“Going Global” and FDI Inflows in China: “One Belt & One Road” Initiative as a Quasi- Natural Experiment
29 Apr., 2019  |  Source:The World Economy  |  Hits:2406

Luo Changyuan:Institute of World Economy, Fudan University, Shanghai, China;

                                         Shanghai Institute of International Finance and Economics, Shanghai, China .

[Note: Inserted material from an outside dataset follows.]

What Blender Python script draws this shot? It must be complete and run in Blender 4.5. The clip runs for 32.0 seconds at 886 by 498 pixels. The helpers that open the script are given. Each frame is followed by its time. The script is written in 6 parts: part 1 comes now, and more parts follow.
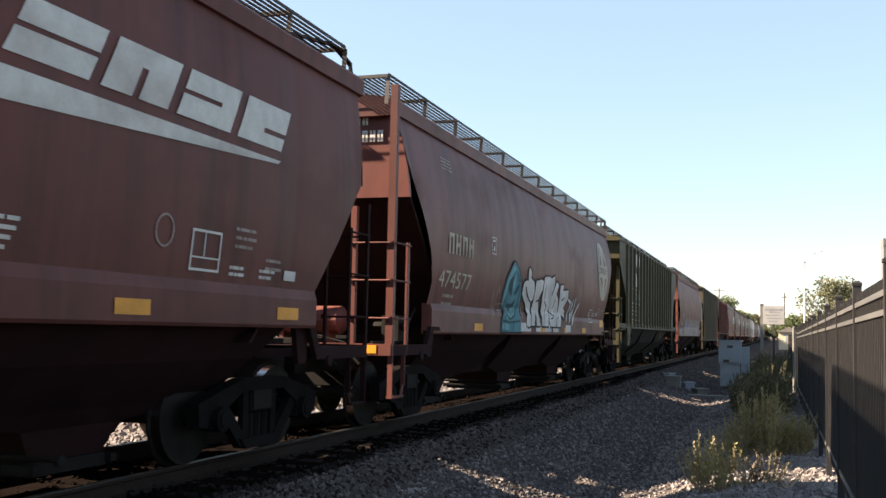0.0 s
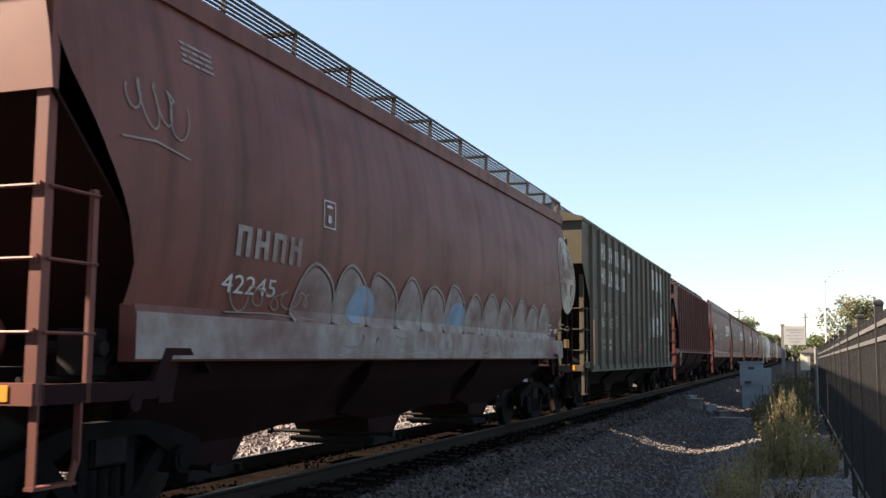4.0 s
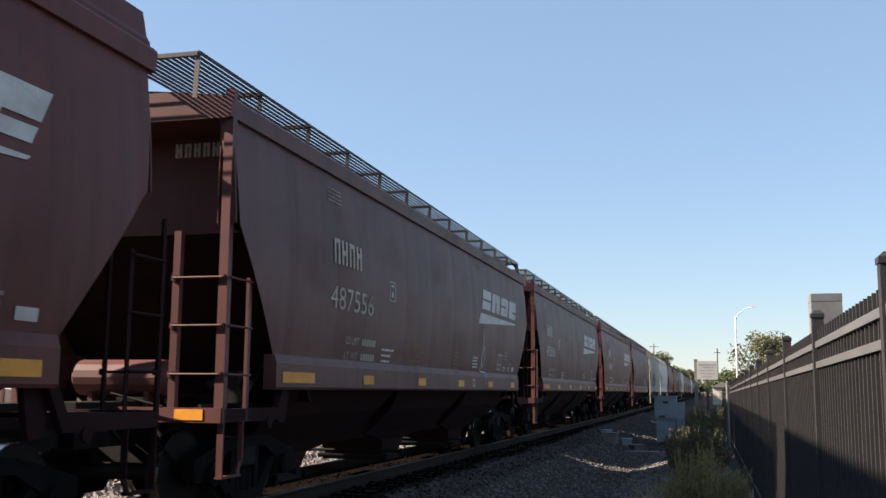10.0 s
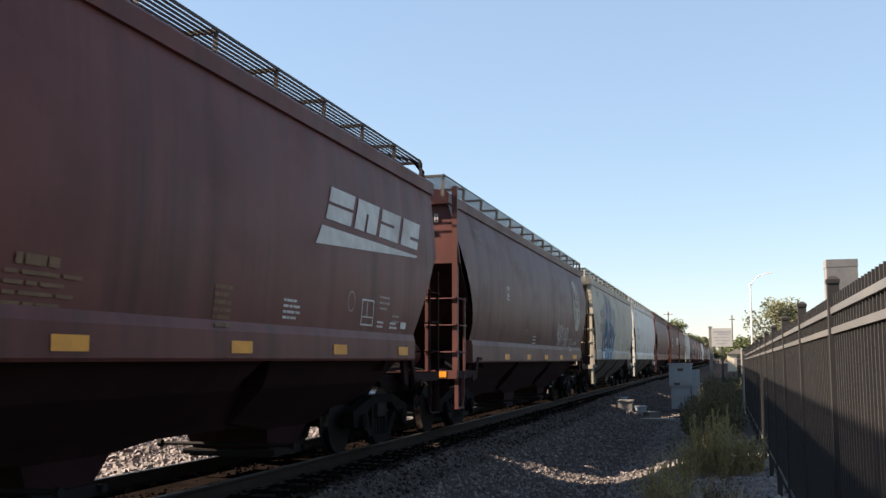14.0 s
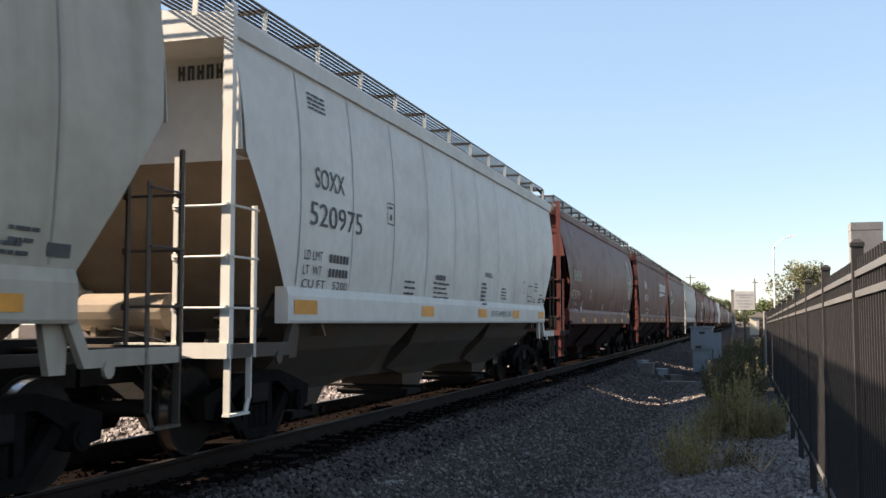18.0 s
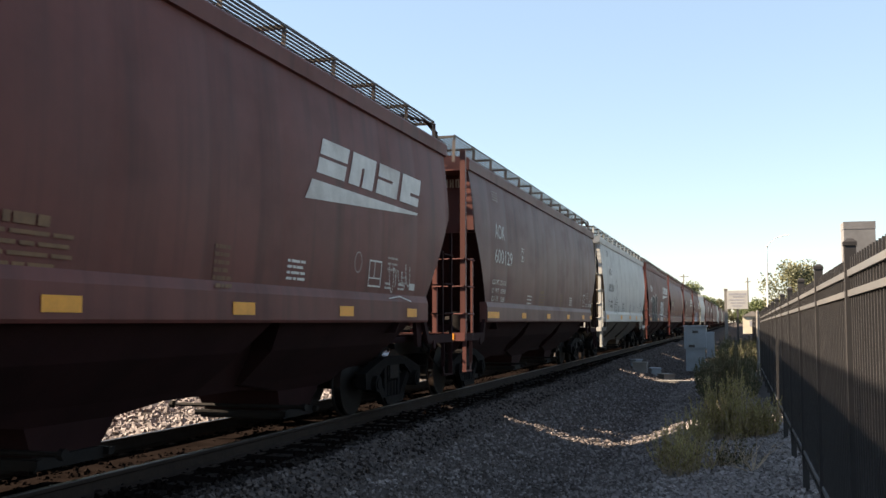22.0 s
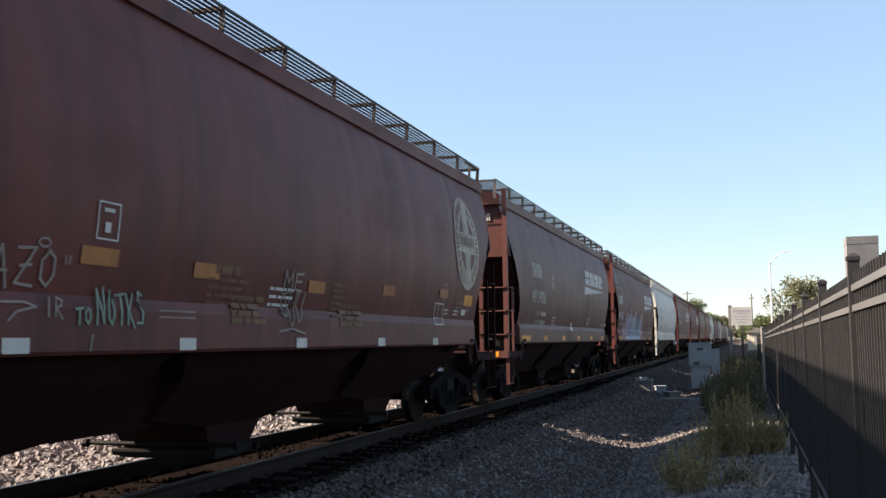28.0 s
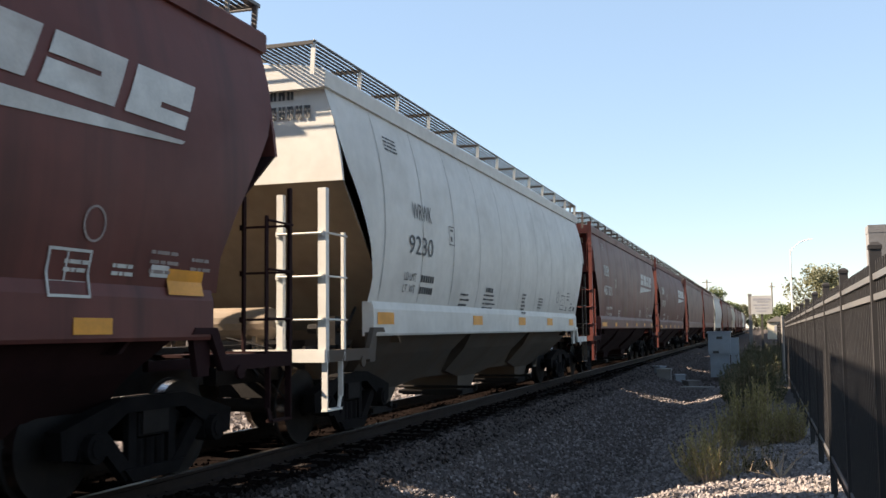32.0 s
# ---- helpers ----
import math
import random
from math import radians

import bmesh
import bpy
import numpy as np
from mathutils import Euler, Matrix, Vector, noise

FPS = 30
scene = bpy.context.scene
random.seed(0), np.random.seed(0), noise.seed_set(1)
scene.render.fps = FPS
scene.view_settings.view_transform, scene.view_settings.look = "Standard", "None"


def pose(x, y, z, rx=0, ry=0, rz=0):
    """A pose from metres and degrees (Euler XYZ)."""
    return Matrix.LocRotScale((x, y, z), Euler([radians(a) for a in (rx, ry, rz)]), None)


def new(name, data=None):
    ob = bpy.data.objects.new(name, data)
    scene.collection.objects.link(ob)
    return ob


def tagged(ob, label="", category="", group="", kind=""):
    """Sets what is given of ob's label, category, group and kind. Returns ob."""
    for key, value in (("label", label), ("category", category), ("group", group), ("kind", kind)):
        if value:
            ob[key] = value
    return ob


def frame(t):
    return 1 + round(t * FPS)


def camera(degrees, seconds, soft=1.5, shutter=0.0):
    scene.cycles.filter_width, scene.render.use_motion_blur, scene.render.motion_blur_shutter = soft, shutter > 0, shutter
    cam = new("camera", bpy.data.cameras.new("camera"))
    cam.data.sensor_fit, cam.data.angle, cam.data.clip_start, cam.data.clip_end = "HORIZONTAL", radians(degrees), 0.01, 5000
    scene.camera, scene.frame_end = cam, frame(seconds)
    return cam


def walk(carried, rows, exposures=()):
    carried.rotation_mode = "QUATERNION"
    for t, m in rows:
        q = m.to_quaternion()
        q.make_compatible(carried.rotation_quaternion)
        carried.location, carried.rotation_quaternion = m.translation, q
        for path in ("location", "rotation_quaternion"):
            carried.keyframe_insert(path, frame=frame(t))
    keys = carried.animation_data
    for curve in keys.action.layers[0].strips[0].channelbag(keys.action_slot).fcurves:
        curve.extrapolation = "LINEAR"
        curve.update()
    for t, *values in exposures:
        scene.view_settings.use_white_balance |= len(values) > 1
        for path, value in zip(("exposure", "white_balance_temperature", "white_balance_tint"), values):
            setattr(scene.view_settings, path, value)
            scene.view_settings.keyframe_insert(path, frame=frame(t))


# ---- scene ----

Chai Qingyuan:Department of Economics, Fudan University, Shanghai, China

Chen Huiyao    :Department of Economics, Fudan University, Shanghai, China

 

Abstract:This paper investigates the impact of “One Belt & One Road” as an exogenous policy shock on the utilisation of foreign capital in China in the short term. Based on provincial panel data for the years 2003–15, the empirical study is conducted with difference‐in‐differences design. The first difference is whether a province is an OBOR province, and the second is whether “One Belt & One Road” initiative has been proposed. The empirical results suggest the utilisation of foreign capital in OBOR provinces has decreased significantly compared to non‐OBOR provinces after the initiative has been proposed. The study has further shown that the OBOR construction not only means factor movements and projects but also stands for policy shock. Its impact on utilisation of foreign capital cannot be simply captured by the commonly quantifiable “going global” indicators, namely outward direct investment, overseas contracted projects or overseas labour services. The negative impact of the initiative on foreign capital utilisation is strongly reflected in the OBOR provinces with low levels of economic development, heavy fiscal burdens and high proportions of state‐owned economy. In the short term, the negative impact of the initiative on foreign capital utilisation may be due to its role in resource competition and signal delivering. The former means that the OBOR initiative may induce resource competition between “going global” and “bringing in,” and the latter suggests that this initiative is likely to be regarded as a “signal” by foreign investors that “going global,” not “bringing in,” has become the priority of the government.